**SOURCE DATA**
►

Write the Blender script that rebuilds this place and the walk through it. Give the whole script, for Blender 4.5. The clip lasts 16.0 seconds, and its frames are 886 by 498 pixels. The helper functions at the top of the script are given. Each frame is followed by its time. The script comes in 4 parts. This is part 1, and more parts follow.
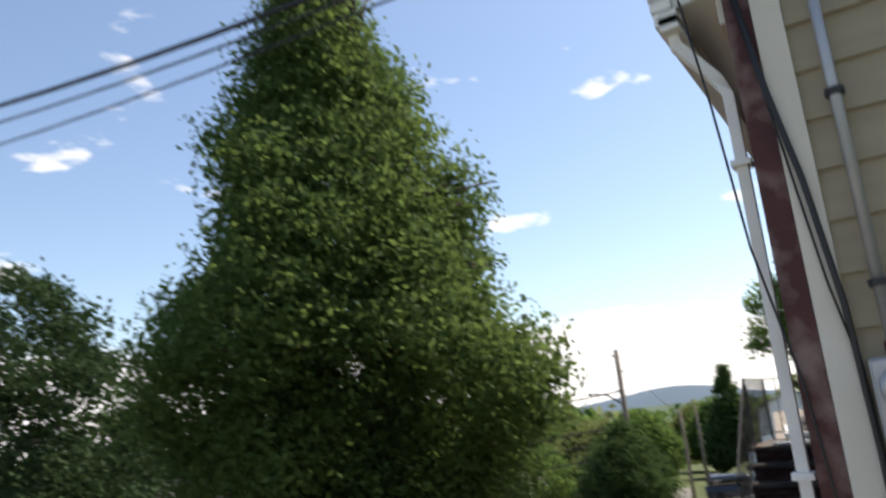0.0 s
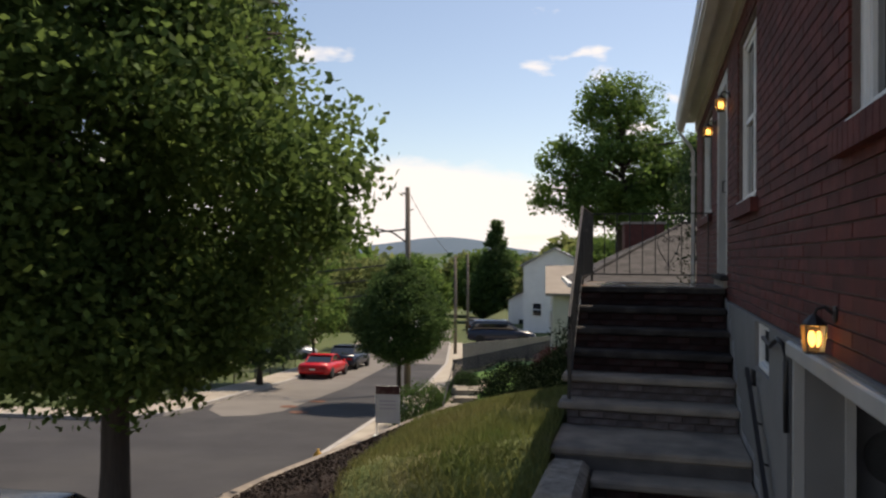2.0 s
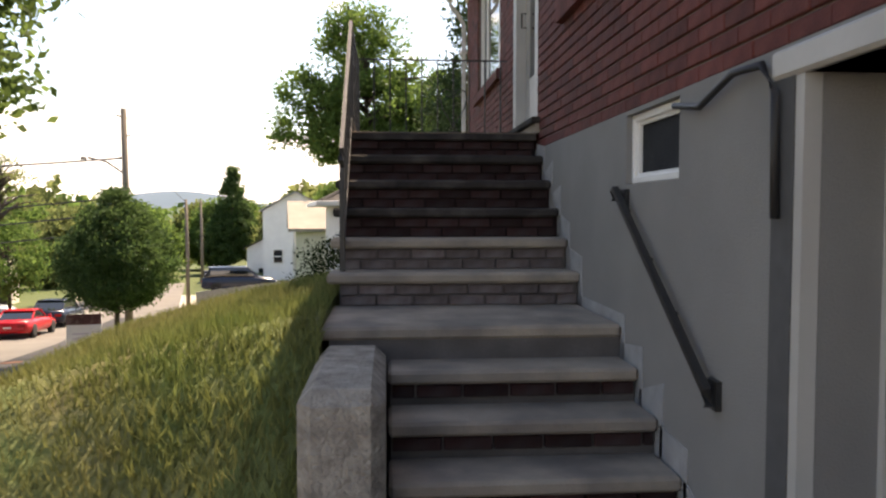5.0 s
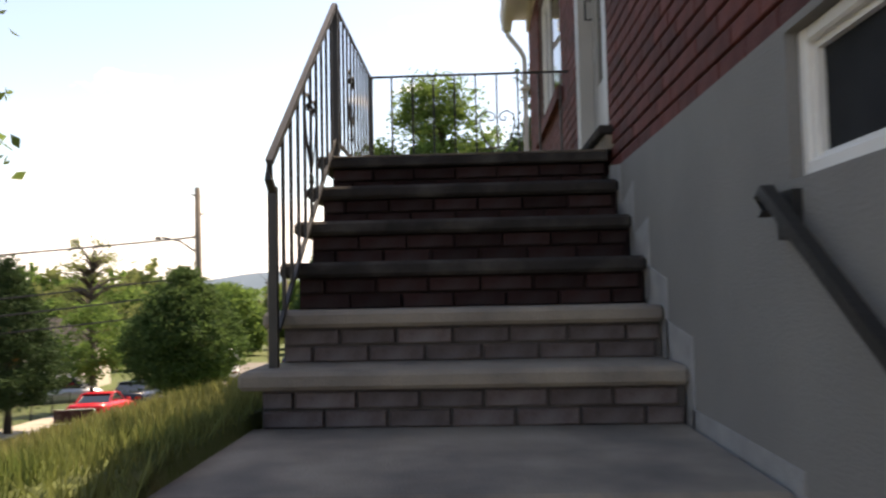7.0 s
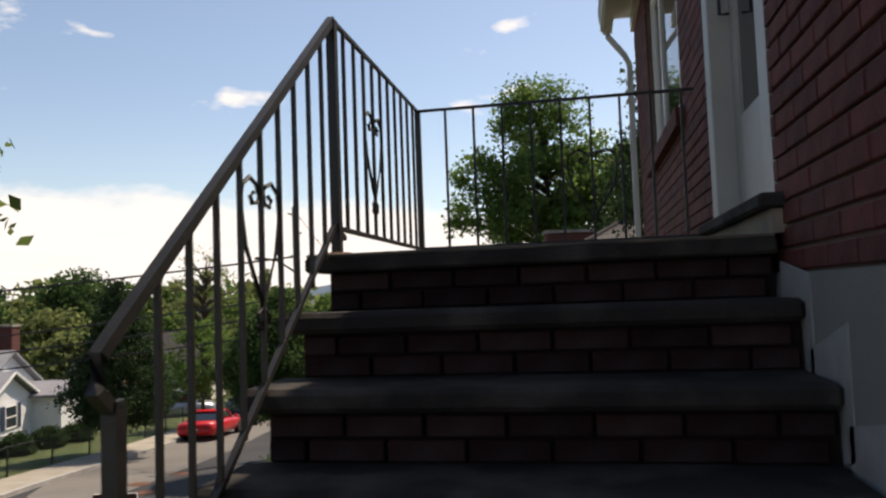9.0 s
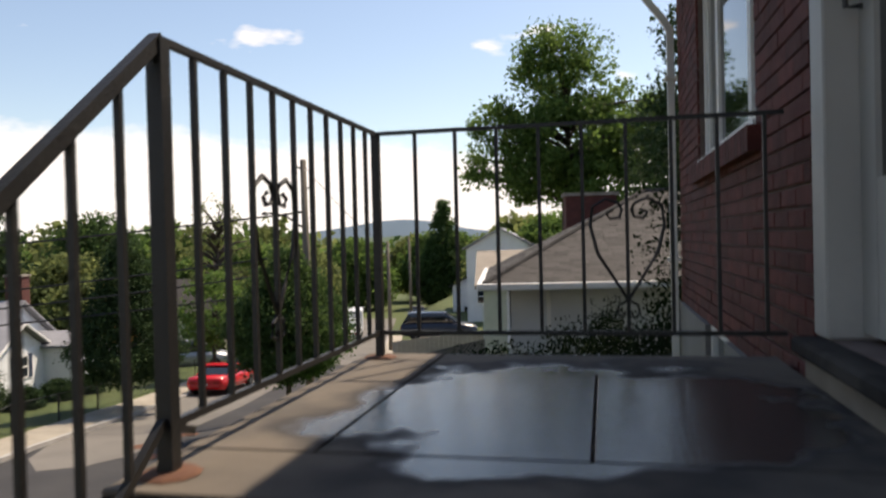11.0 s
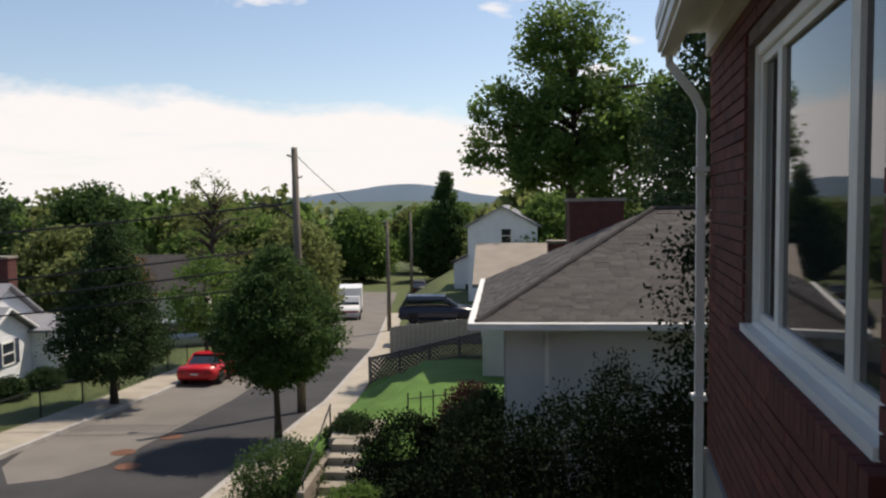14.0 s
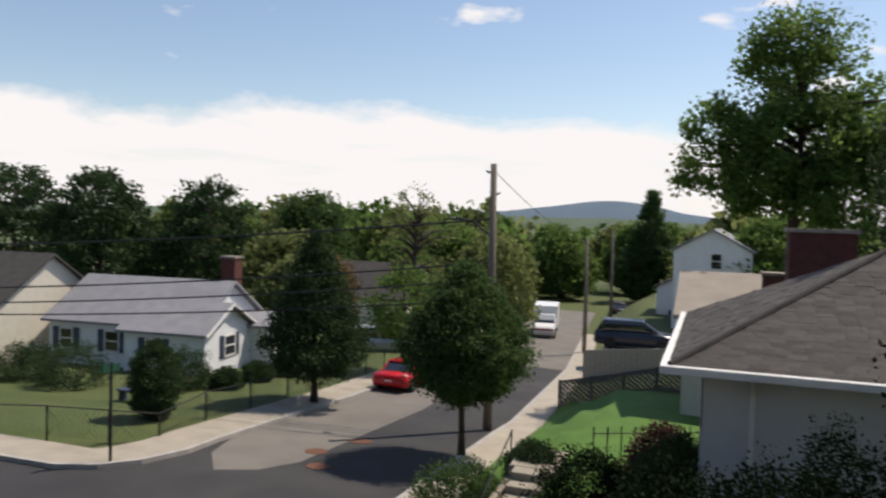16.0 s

◄

**BRIEF**
Every line above should be returned exactly; the pictures stay out.

**WRITTEN ANSWER**
Write the Blender script that rebuilds this place and the walk through it. Give the whole script, for Blender 4.5. The clip lasts 16.0 seconds, and its frames are 886 by 498 pixels. The helper functions at the top of the script are given. Each frame is followed by its time. The script comes in 4 parts. This is part 1, and more parts follow.
0.0 s
2.0 s
5.0 s
7.0 s
9.0 s
11.0 s
14.0 s
16.0 s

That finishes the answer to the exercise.